There are several reasons people get excited for the NFL football season, some better than others.
Primarily, people are pumped to see their favorite teams duke it out with the rest of the league. However, others see the beginning of the NFL season as the beginning of their fantasy football season. According to a 2012 article published by Forbes Magazine, fantasy football is a $4 billion industry with a growing user population of over 27 million. This revenue is generated by both paid leagues and internet advertisements derived from the individual leagues and various articles promoting it.
As a veteran fantasy football user myself, I have noticed one major flaw in the system. Many NFL viewers are becoming more focused on the individual players on their fantasy football team rather than the real life teams themselves.
Some fans will go as far as to root against their favorite team for a specific player on the other team to score and add to their fantasy team’s value. Hey, if your favorite team loses to the San Francisco 49ers, at least Frank Gore got 153 yards and scored against them, right? That is 22 points in any standard league.
Although fantasy football adds to the fun of watching professional football, it has made some fans lose sight of the thrill of watching an NFL game. The big plays do not seem to matter if they are statistically irrelevant or do not add points to your team’s totals. A major game-changing fumble in a game will not satisfy several NFL fans if that defense/special teams is not on their fantasy team or the opposing fantasy team.
That unbelievable, one-handed catch a receiver makes on the sideline makes the game worth watching for me, but it is sad to see some people see this spectacle as “only three points.”
It is worse to watch fantasy football players get upset when a player on their fantasy roster gets injured.
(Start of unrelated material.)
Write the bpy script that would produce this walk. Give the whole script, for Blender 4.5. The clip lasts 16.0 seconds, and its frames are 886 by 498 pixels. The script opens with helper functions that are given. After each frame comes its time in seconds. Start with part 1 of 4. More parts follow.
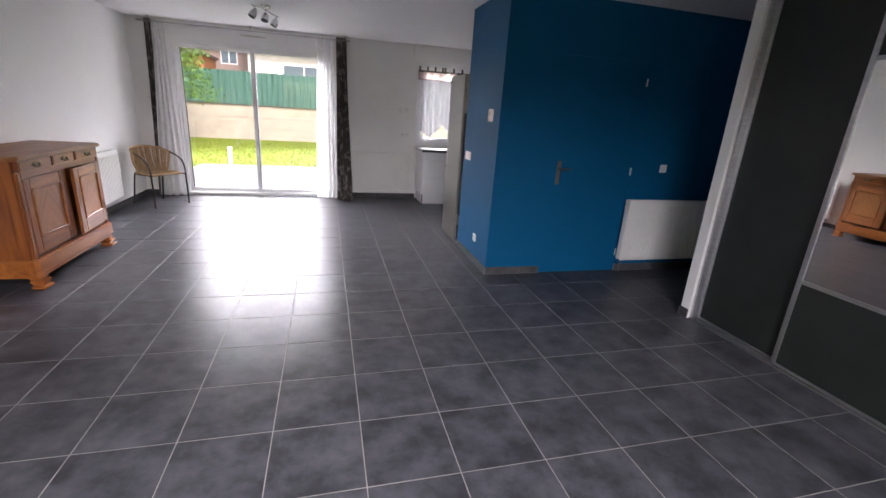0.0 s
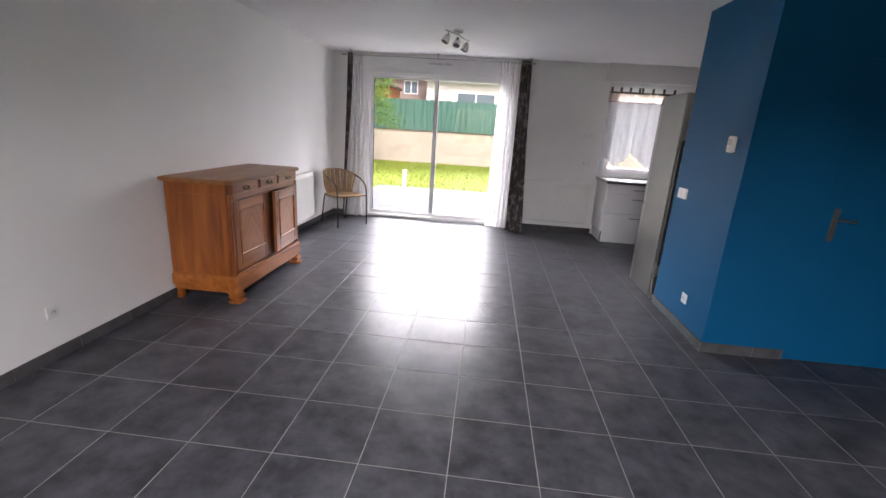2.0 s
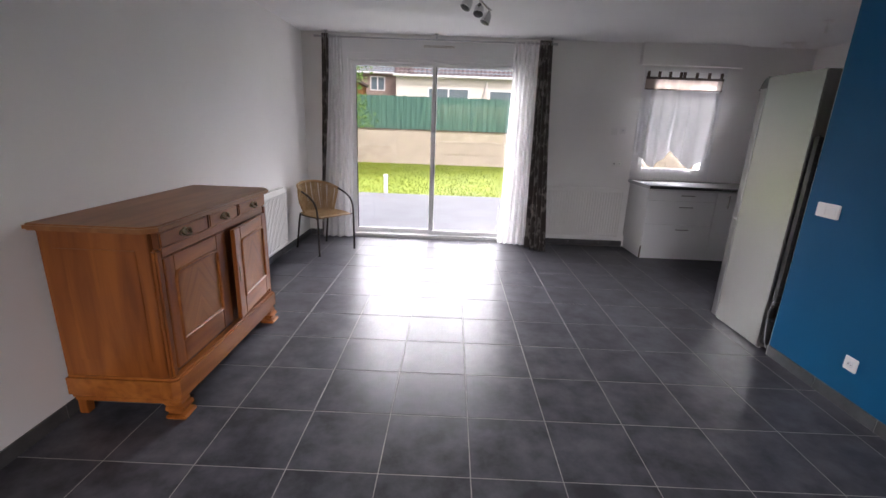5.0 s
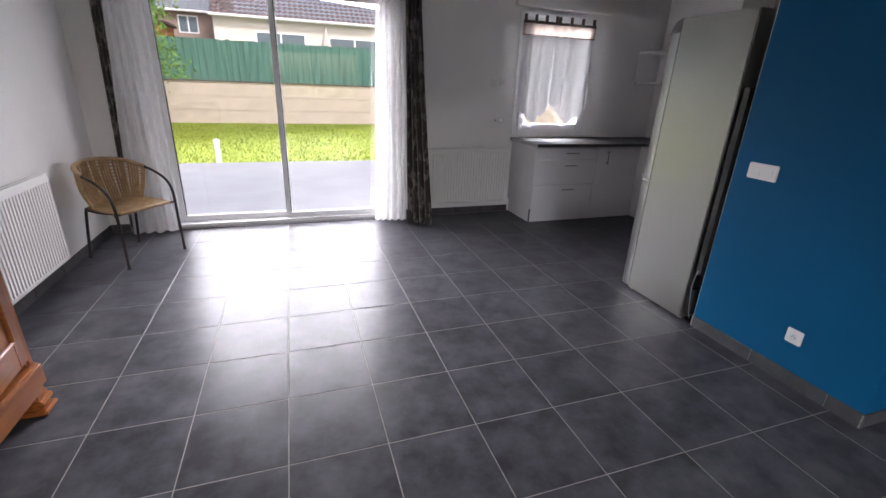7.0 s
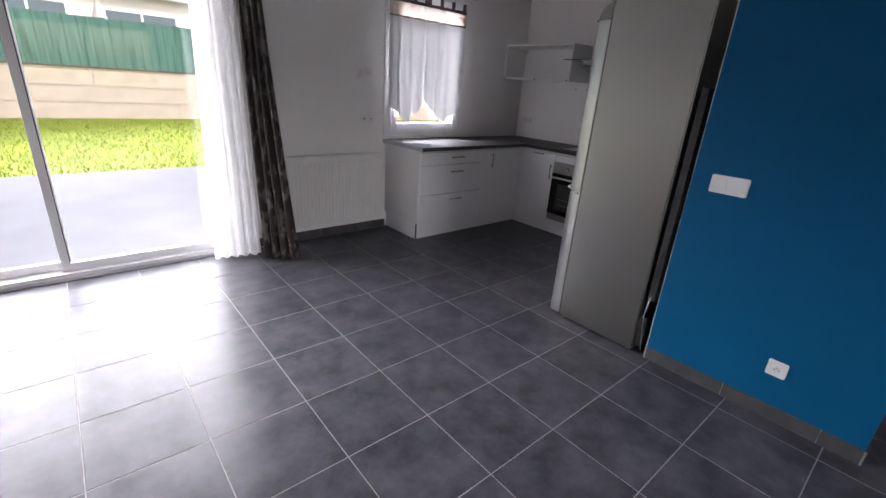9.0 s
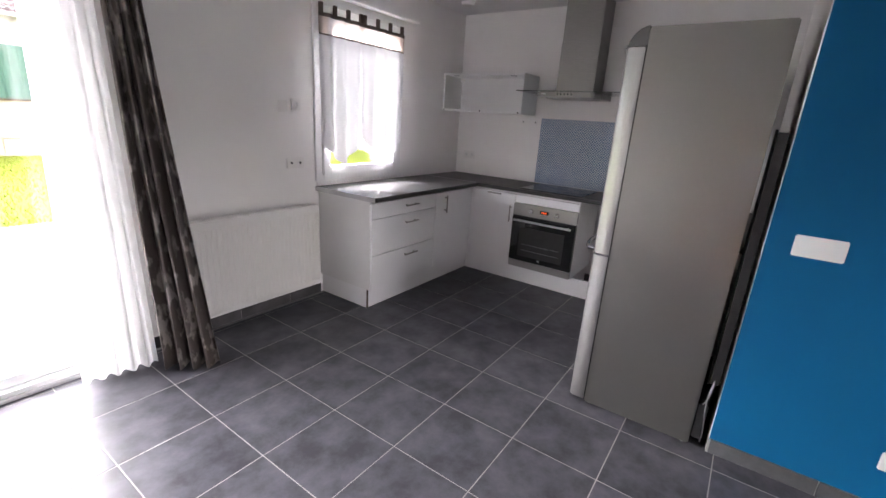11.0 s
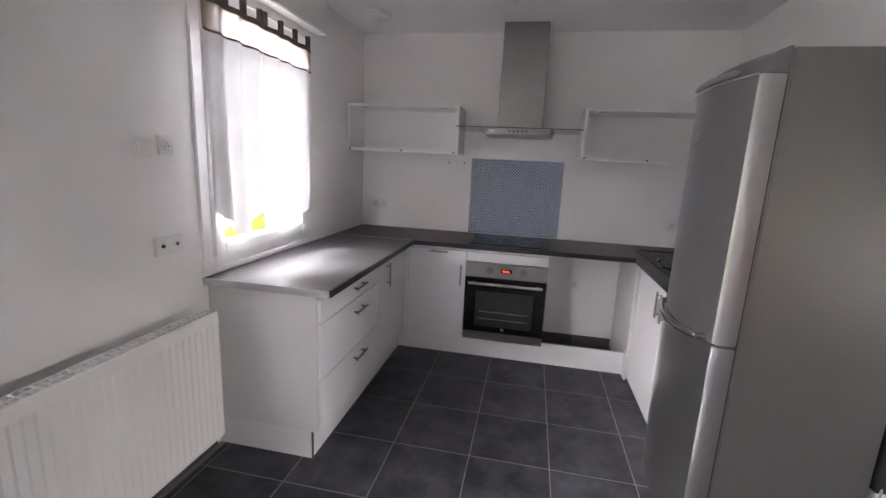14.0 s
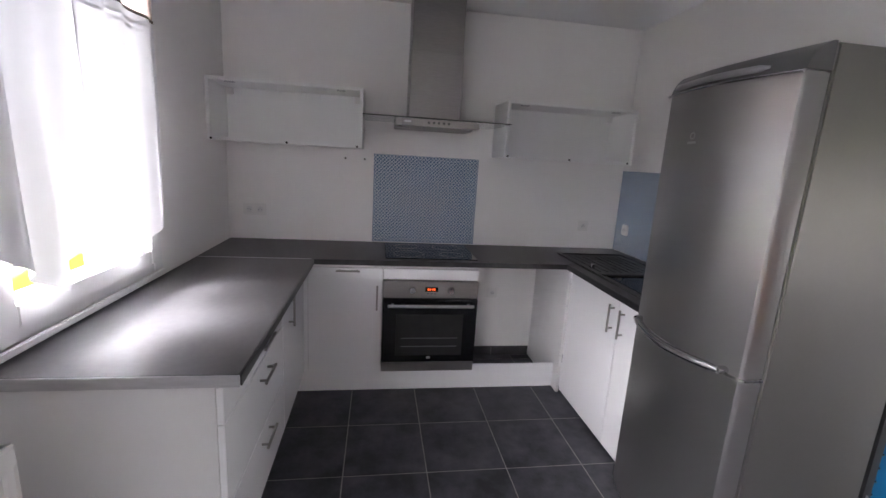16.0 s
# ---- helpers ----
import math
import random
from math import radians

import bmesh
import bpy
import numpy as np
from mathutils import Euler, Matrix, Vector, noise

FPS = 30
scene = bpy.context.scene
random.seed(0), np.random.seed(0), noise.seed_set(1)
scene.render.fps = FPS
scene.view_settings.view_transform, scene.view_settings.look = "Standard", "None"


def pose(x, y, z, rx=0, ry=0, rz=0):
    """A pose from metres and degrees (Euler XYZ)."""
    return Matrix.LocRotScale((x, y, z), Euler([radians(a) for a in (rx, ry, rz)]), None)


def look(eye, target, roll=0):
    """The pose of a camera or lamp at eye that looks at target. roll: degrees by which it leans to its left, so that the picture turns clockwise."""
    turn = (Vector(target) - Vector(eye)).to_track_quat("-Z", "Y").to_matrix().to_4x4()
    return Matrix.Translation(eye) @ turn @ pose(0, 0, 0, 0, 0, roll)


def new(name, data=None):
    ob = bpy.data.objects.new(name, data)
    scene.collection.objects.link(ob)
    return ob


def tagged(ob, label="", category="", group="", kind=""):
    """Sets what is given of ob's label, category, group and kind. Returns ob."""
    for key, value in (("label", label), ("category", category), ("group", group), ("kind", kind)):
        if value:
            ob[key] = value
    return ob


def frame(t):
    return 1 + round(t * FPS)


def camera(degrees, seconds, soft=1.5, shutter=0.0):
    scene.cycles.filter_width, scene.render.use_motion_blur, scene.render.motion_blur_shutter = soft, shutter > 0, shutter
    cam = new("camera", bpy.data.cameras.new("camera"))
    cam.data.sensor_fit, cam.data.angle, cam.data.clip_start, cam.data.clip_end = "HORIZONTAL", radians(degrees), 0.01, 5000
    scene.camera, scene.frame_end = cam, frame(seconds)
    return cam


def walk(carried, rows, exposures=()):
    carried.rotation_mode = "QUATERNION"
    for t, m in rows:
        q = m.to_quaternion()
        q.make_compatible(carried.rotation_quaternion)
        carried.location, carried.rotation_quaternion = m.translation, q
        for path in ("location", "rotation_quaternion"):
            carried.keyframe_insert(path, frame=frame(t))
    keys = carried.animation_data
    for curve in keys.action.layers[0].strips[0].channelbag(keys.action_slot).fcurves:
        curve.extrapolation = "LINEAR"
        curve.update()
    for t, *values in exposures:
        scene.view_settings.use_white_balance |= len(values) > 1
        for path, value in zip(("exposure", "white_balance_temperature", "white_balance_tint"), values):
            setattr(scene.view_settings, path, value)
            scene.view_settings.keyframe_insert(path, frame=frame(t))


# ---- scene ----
cam = camera(91.3, 16.0)
PATH = [
    (0, (-0.006, -0.031, 1.485), (0.507, 1.807, 0.885), 3.8),
    (0.5, (-0.01, 0.114, 1.489), (0.241, 2.005, 0.89), 3.1),
    (1, (-0.008, 0.29, 1.49), (0.032, 2.204, 0.909), 4.0),
    (1.5, (-0.067, 0.424, 1.491), (-0.161, 2.343, 0.934), 3.9),
    (2, (-0.217, 0.612, 1.484), (-0.382, 2.53, 0.942), 3.6),
    (2.5, (-0.324, 0.795, 1.482), (-0.529, 2.709, 0.938), 3.0),
    (3, (-0.412, 1.018, 1.472), (-0.666, 2.925, 0.927), 2.4),
    (3.2, (-0.436, 1.099, 1.473), (-0.717, 3.005, 0.936), 2.1),
    (5.3, (-0.835, 1.987, 1.472), (-0.828, 3.91, 0.924), 2.2),
    (5.5, (-0.827, 2.072, 1.476), (-0.805, 3.996, 0.93), 2.3),
    (6, (-0.891, 2.32, 1.458), (-0.702, 4.226, 0.882), 2.9),
    (6.5, (-0.975, 2.583, 1.464), (-0.565, 4.423, 0.797), 1.1),
    (7, (-0.963, 2.794, 1.446), (-0.347, 4.559, 0.736), 2.3),
    (7.5, (-0.933, 3.038, 1.459), (-0.157, 4.741, 0.752), 2.7),
    (8, (-0.96, 3.296, 1.441), (0.016, 4.901, 0.755), 3.3),
    (8.5, (-0.99, 3.568, 1.444), (0.158, 5.055, 0.757), 3.1),
    (9, (-0.911, 3.818, 1.418), (0.329, 5.222, 0.715), 4.0),
    (9.2, (-0.873, 3.921, 1.432), (0.38, 5.311, 0.727), 4.1),
    (11.3, (-0.687, 4.882, 1.462), (0.94, 5.914, 0.926), 4.4),
    (11.5, (-0.653, 4.958, 1.442), (1.003, 5.958, 0.933), 5.0),
    (12, (-0.629, 5.179, 1.459), (1.135, 5.993, 0.984), 3.7),
    (12.5, (-0.623, 5.426, 1.481), (1.215, 6.067, 1.023), 3.1),
    (13, (-0.47, 5.618, 1.473), (1.384, 6.225, 1.034), 3.1),
    (13.5, (-0.324, 5.814, 1.484), (1.547, 6.39, 1.074), 3.1),
    (14, (-0.234, 6.04, 1.478), (1.69, 6.418, 1.086), 2.7),
    (14.5, (-0.146, 6.234, 1.489), (1.803, 6.417, 1.078), 2.6),
    (15, (0.038, 6.328, 1.472), (1.99, 6.387, 1.043), 2.9),
    (15.5, (0.208, 6.39, 1.485), (2.161, 6.355, 1.055), 2.9),
    (16, (0.315, 6.519, 1.505), (2.251, 6.213, 1.103), 3.4),
]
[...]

Many fantasy football players have no concern for the health of the player; the only fear they have is who they will replace this player with from free agency.
Instead of watching for teams to win or lose, several fantasy football players want only their fantasy team’s players to do well. These “gamers” get so wrapped up in the competition of fantasy football that the real clash between two NFL teams becomes just another footnote. It is a bit selfish to think that the players, who rarely think of their own statistics, enter the field of play to score points for a fan’s fantasy football team.
I know that fantasy football is fun and quite entertaining, but there is more to professional football than numbers and statistics. The greatest part of an NFL matchup is watching the events of the game unfold. Fans should remember to distinguish between the “fantasy” and the real football.